The healthy lunch specifications are 600-700 calories for grades 6-8. Kids that age need about 1800 calories a day. That leaves 1100-1200 calories for breakfast and dinner, not to mention snacks.
I may not belong here, but I’m going to comment anyway. I go to a medium sized public school in a city that, in 2009, was visited by the Obamas themselves because it had one of the highest unemployment rates in the country. Things have improved, but the schools are poorly funded (in this district, at least). The lunch quality has gradually gone down since my freshman year (I’m a senior now). The pizza used to be average, but now it is made with some sort of supposedly healthy, cheap, gooey bread and is loaded with grease. They require us to have at least one vegetable or one fruit.The vegetables are slimy or undercooked or sometimes both. The fruit are usually bruised and the oranges look moldy. The lettuce is wilted and sometimes brown. The chicken is sometimes undercooked. I have no idea how many calories are in these foods, but they taste bad and are probably aren’t healthy either. Full priced lunch costs $2.50. It isn’t worth it. Reduced price is $.40. The kids who couldn’t afford to bring their lunches would be the ones on free lunch most likely. Yes they deserve to eat food, but the food should at least be of better quality.

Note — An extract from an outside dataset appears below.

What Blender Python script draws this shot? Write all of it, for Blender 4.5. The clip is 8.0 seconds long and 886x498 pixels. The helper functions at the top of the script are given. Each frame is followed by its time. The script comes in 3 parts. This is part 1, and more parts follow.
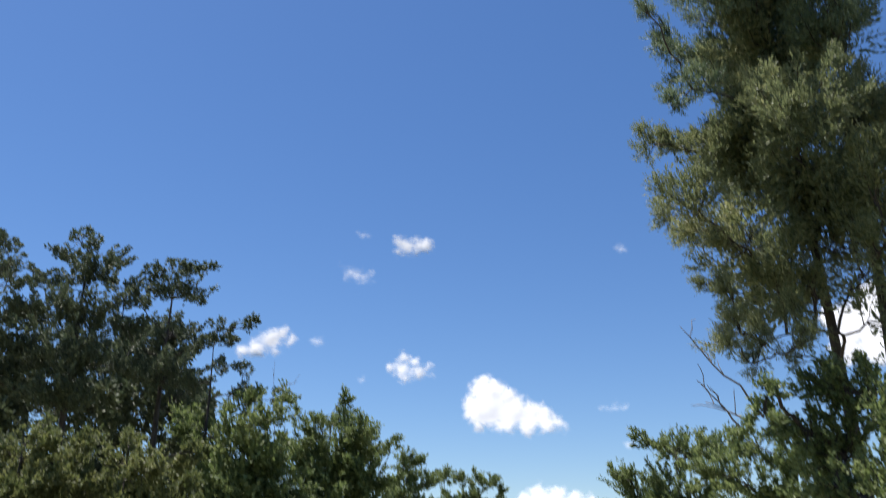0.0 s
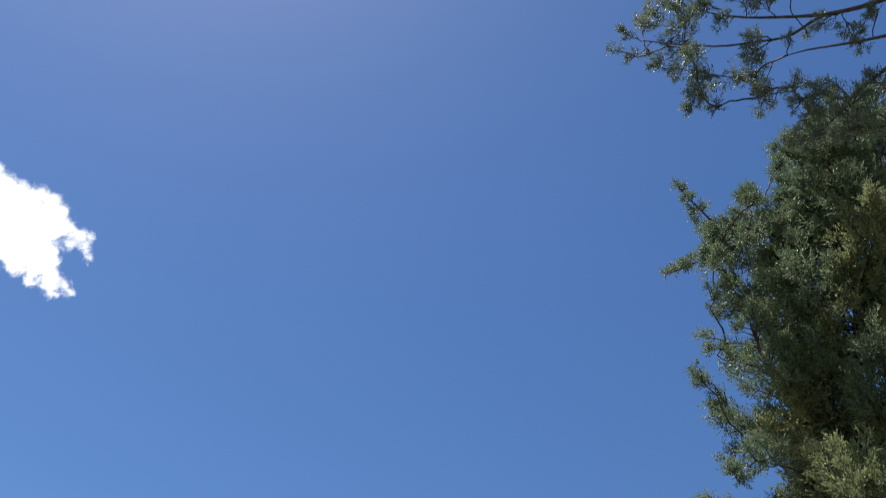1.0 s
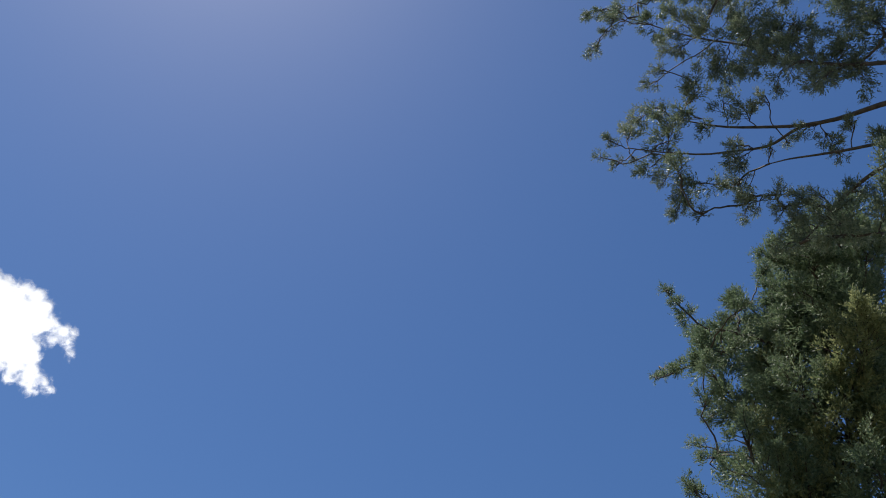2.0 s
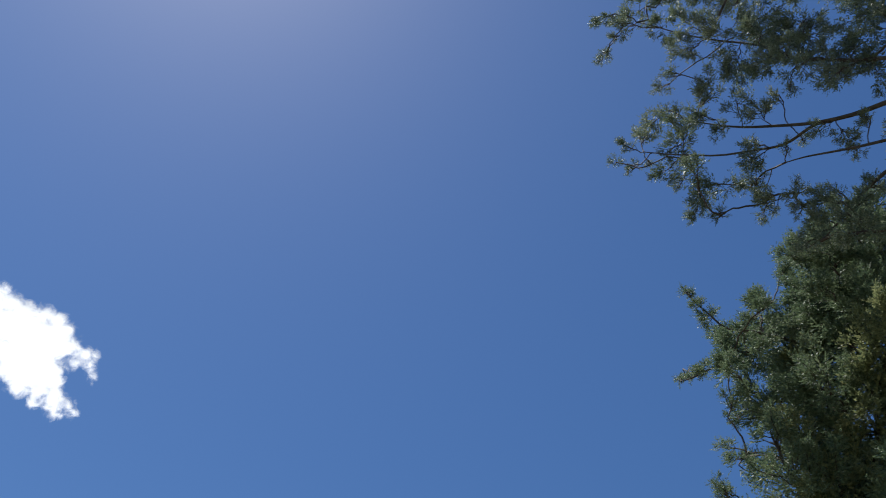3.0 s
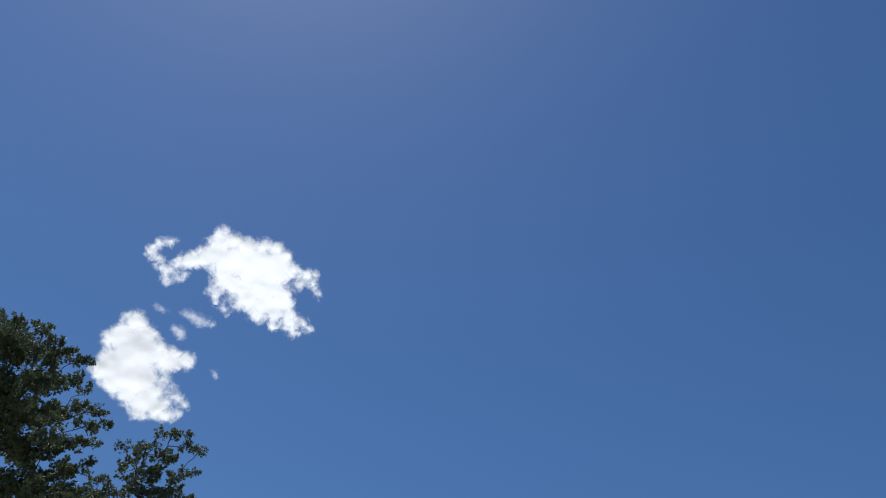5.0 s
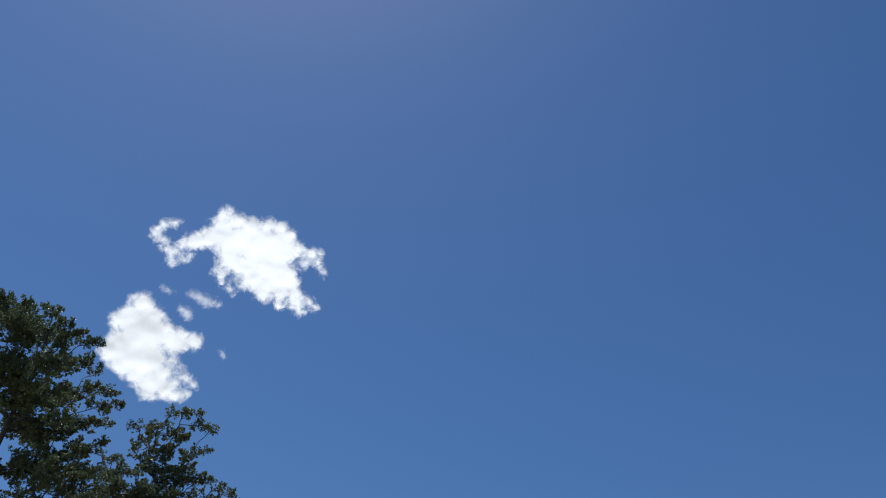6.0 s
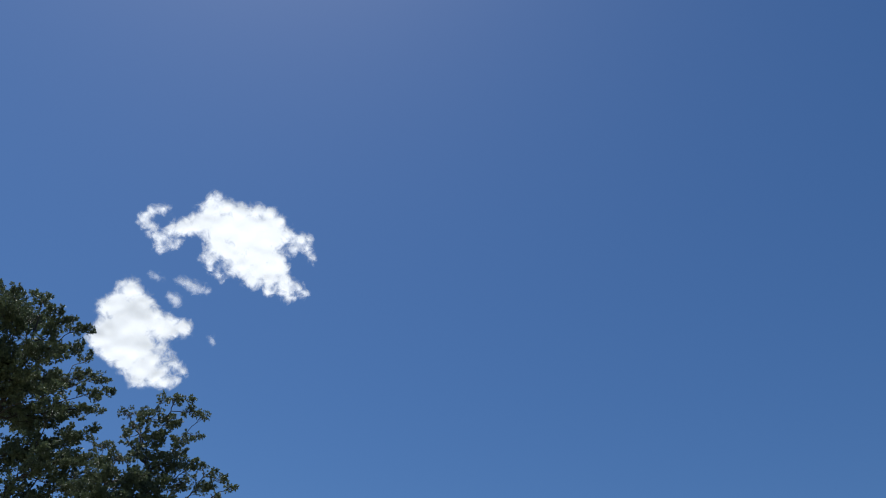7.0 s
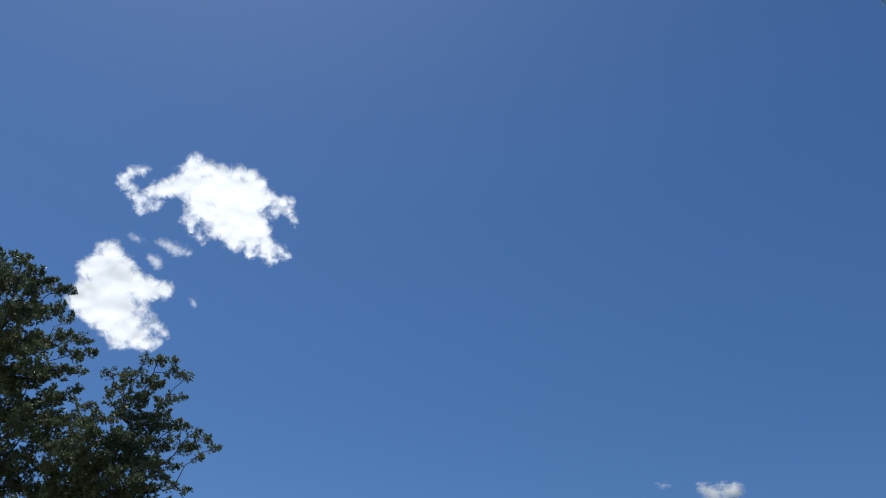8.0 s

The cafeteria staff at the two high schools make lunches for the three middle schools and 13 elementary schools. So they get the same poor quality food we get, except a day or two later.
Another dumb thing the district did, was have the elementary kids go to school from 8:30-4 (HS and MS go from 7:30-2:30 for comparison)with a 30 minute lunch and 20 minute recess because tests are more important than these kids being active. I am unsure what time the lunches are for elementary schools or if there are any snack breaks, but if not then that is a really long time to be going with one meal and 20 minutes of playing.
This probably had a point at some time but it sort of turned into a rant.
TLDR: If they want kids to be healthy, serve food that is worth eating and let the young ones have more than 20 minutes of recess.